Приезжала и близкая к брату Бахтина, Николаю, “еврейка российского происхождения”. Так, без имени, была она упомянута автором воспоминаний о Витгенштейне, который, как в тех же воспоминаниях было сказано, “любил [Николая] Бахтина”. Воспоминания были опубликованы в субсидируемом ЦРУ литературном англо-американском журнале, и я о них сообщил куда следует, то есть Кожинову. “Витгенштейн? — воскликнул Вадим. — Мировая величина. Давай!” “Наше время — век пифий, и первая из них Витгенштейн”, — незадолго перед этим услышал я от философа, вытесненного из нашей философии за то, что упорствовал — не хотел поддаваться модному дурману. “Ну, пифия или не пифия,- решил Вадим, — а Витгенштейн… все-таки”.

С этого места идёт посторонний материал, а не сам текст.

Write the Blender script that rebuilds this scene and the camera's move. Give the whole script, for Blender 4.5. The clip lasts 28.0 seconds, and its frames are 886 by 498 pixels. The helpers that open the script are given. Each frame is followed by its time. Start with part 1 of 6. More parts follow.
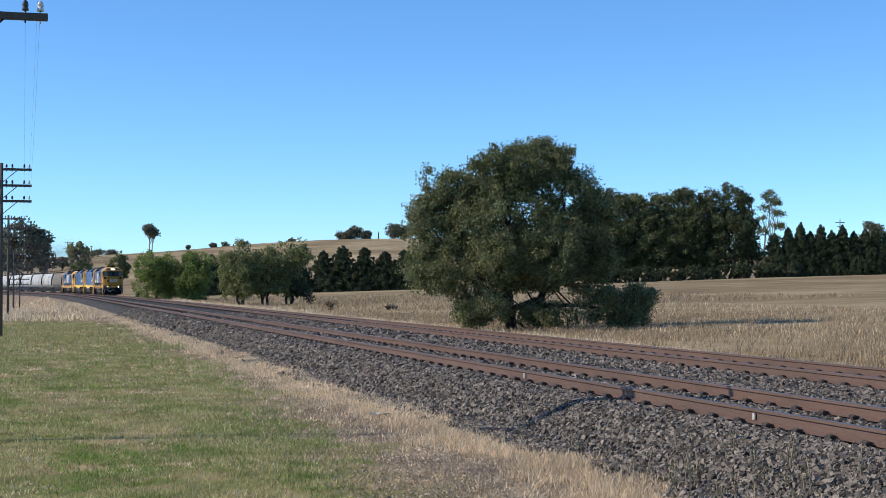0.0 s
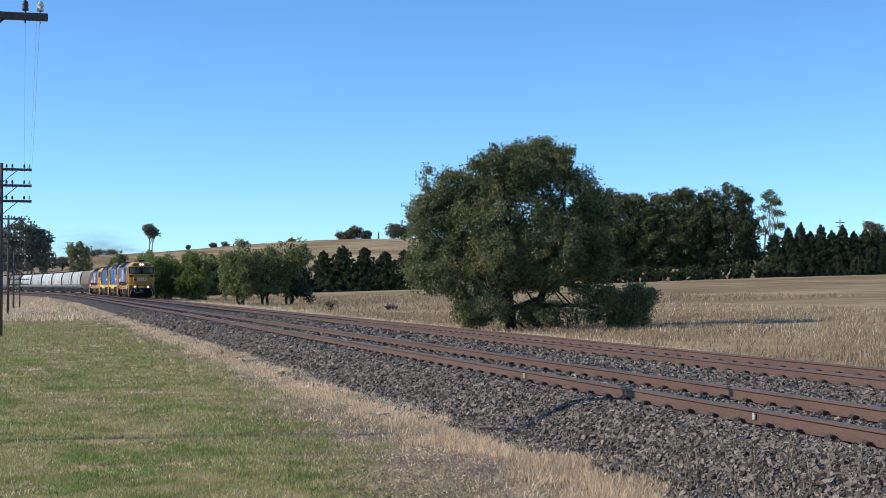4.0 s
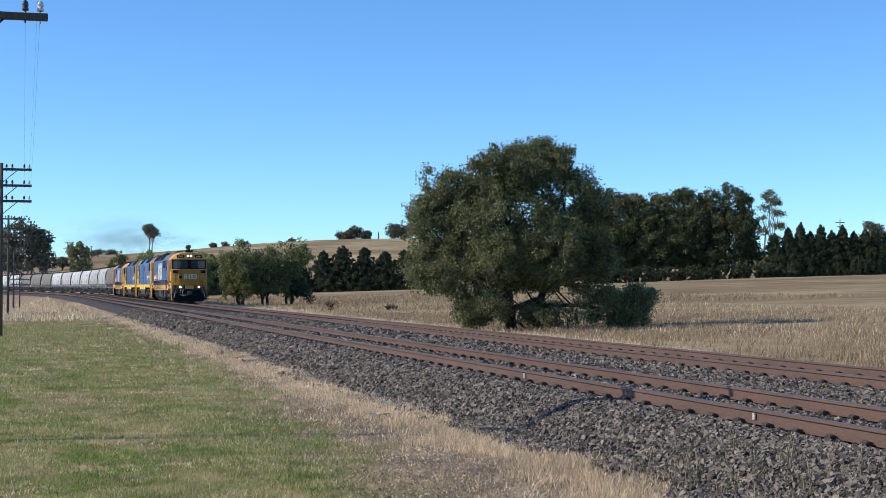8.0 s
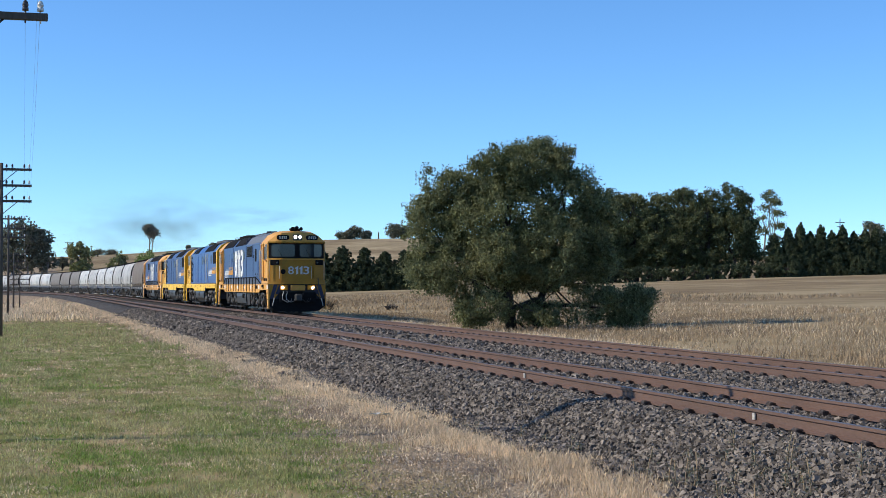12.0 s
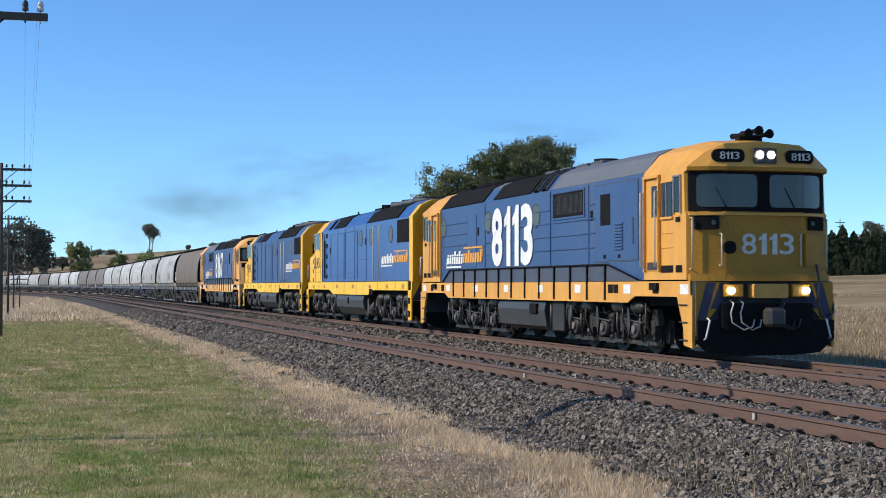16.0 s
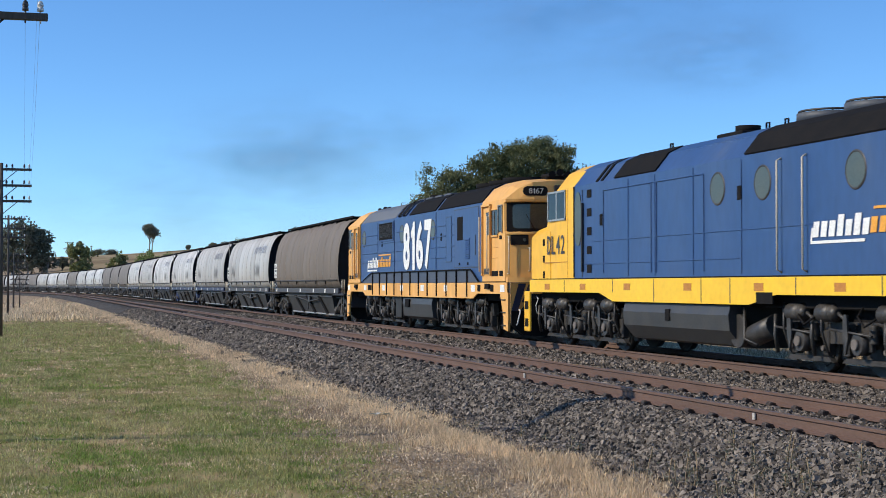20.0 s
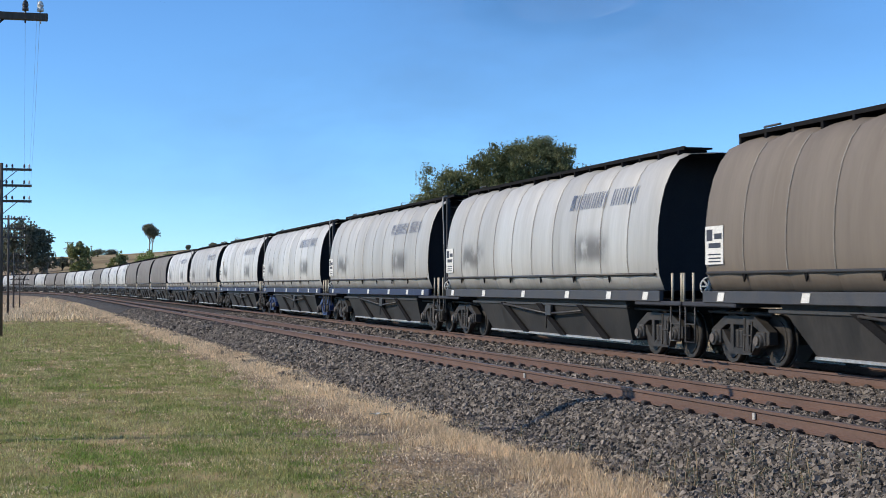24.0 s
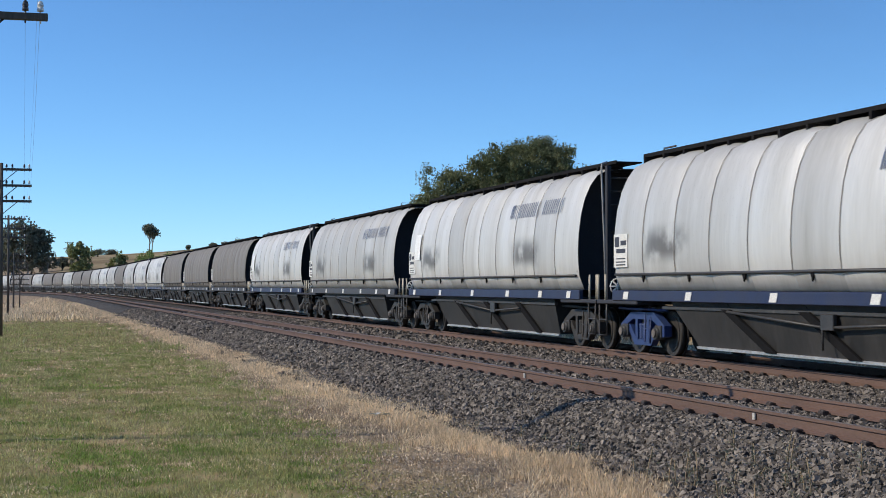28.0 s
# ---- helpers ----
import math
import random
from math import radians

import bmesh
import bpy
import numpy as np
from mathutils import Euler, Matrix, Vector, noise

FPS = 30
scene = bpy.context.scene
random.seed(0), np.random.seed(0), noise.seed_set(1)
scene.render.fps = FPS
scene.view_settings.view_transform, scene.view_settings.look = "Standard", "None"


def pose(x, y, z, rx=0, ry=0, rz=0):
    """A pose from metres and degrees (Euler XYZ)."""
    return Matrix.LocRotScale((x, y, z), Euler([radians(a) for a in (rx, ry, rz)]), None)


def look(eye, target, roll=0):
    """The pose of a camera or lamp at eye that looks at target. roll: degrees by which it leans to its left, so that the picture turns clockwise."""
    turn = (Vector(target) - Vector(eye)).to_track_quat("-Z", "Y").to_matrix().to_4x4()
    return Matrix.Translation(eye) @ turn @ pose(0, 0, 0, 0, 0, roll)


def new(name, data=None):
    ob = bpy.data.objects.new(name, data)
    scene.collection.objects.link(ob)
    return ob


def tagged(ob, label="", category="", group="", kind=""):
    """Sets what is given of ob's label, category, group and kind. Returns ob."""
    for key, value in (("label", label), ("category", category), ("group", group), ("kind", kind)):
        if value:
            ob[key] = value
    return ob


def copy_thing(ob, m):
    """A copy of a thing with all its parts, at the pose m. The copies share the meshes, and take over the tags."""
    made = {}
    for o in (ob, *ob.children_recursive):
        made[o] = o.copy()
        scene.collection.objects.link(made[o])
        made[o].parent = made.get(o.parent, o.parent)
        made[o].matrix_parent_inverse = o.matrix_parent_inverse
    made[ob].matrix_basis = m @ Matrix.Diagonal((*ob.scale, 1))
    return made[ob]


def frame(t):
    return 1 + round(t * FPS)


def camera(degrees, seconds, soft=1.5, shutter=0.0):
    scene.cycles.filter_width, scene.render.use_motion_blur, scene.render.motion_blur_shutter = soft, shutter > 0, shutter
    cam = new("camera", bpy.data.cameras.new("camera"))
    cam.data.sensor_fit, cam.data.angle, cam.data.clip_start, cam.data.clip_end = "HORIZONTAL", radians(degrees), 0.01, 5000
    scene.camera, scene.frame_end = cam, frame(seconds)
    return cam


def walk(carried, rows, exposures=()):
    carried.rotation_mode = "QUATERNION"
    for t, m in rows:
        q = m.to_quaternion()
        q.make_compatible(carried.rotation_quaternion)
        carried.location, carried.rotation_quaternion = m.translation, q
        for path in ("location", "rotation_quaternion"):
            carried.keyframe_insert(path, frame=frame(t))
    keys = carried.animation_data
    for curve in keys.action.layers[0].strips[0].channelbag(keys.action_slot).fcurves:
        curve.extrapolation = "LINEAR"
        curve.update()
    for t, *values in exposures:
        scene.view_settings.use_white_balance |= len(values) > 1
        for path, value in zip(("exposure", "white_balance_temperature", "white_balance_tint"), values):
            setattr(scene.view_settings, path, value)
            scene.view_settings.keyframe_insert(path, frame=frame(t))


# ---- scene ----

cam = camera(32.34, 28.0, soft=0.9, shutter=0.1)
CAM_POSE = pose(0.0, 0.0, 1.429, 91.385, 0.0, 74.519)
walk(cam, [(0.0, CAM_POSE), (28.0, CAM_POSE)],
     exposures=[(0.0, 0.0), (14.0, 0.0), (18.0, -0.15), (21.0, -0.10), (24.0, -0.06), (26.0, -0.14), (28.0, -0.22)])

# ---- light ----
SUN_AZ, SUN_EL = math.atan2(-0.17, -1.0), radians(33)
world = bpy.data.worlds.new("sky")
scene.world = world
world.use_nodes = True
wn = world.node_tree.nodes
sky = wn.new("ShaderNodeTexSky")
sky.sky_type = "NISHITA"
sky.sun_disc = False
sky.sun_elevation, sky.sun_rotation = SUN_EL, SUN_AZ
sky.air_density, sky.dust_density, sky.ozone_density, sky.altitude = 0.9, 0.5, 3.0, 2400
wn["Background"].inputs[1].default_value = 0.158
deep = wn.new("ShaderNodeHueSaturation")
deep.inputs["Saturation"].default_value, deep.inputs["Value"].default_value = 1.03, 1.0
clear = wn.new("ShaderNodeMix")
clear.data_type, clear.blend_type = "RGBA", "MULTIPLY"
clear.inputs[0].default_value, clear.inputs[7].default_value = 1.0, (0.745, 1.015, 1.222, 1)
world.node_tree.links.new(sky.outputs[0], clear.inputs[6])
world.node_tree.links.new(clear.outputs[2], deep.inputs["Color"])
world.node_tree.links.new(deep.outputs[0], wn["Background"].inputs[0])
sun_data = bpy.data.lights.new("sun", "SUN")
sun_data.energy, sun_data.angle, sun_data.color = 4.6, radians(0.5), (1.0, 0.89, 0.73)
sun = new("sun", sun_data)
sun.matrix_world = look((0, 0, 50), Vector((0, 0, 50)) - Vector((math.sin(SUN_AZ) * math.cos(SUN_EL), math.cos(SUN_AZ) * math.cos(SUN_EL), math.sin(SUN_EL))))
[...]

Бумаги Николая Бахтина находились в Бирмингемском университете, филиалом этого университета был Шекспировский институт, с которым у нас был контакт с апреля шестьдесят первого года, когда мы с Романом ездили туда на конференцию. Заручившись у Вадима — и через Вадима — разрешением Бахтина на переговоры, я написал директору института доктору Фоксу, и в результате нашей переписки приехала почтенного вида, ещё не очень пожилая темноволосая дама. Она привезла с собой стопку пахнущих тленом и плесенью тетрадей в коленкоровых переплетах, и они с Вадимом куда-то удалились, не нуждаясь больше в моем посредничестве. Увидел я эту стопку уже на столе у Михаила Михайловича. Спросил Вадима, читал ли бумаги брата Бахтин. Нет, лишь шевельнул эту стопку и отодвинул прочь. Он католик, а брат чуть ли не коммунист! В поздние годы, взамен полного неверия во что бы то ни было — издалека, в эмиграции, Николая Михайловича осенила надежда на наш коммунизм — ведь надо же человеку куда-то пойти. У него в кабинете висели фотопортреты Сталина и Маяковского. Так рассказывала “еврейка российского происхождения” (имени этой дамы я так и не узнал), рассказывала Вадиму, а он мне, как бы в порядке вознаграждения за усилия по организации этого визита.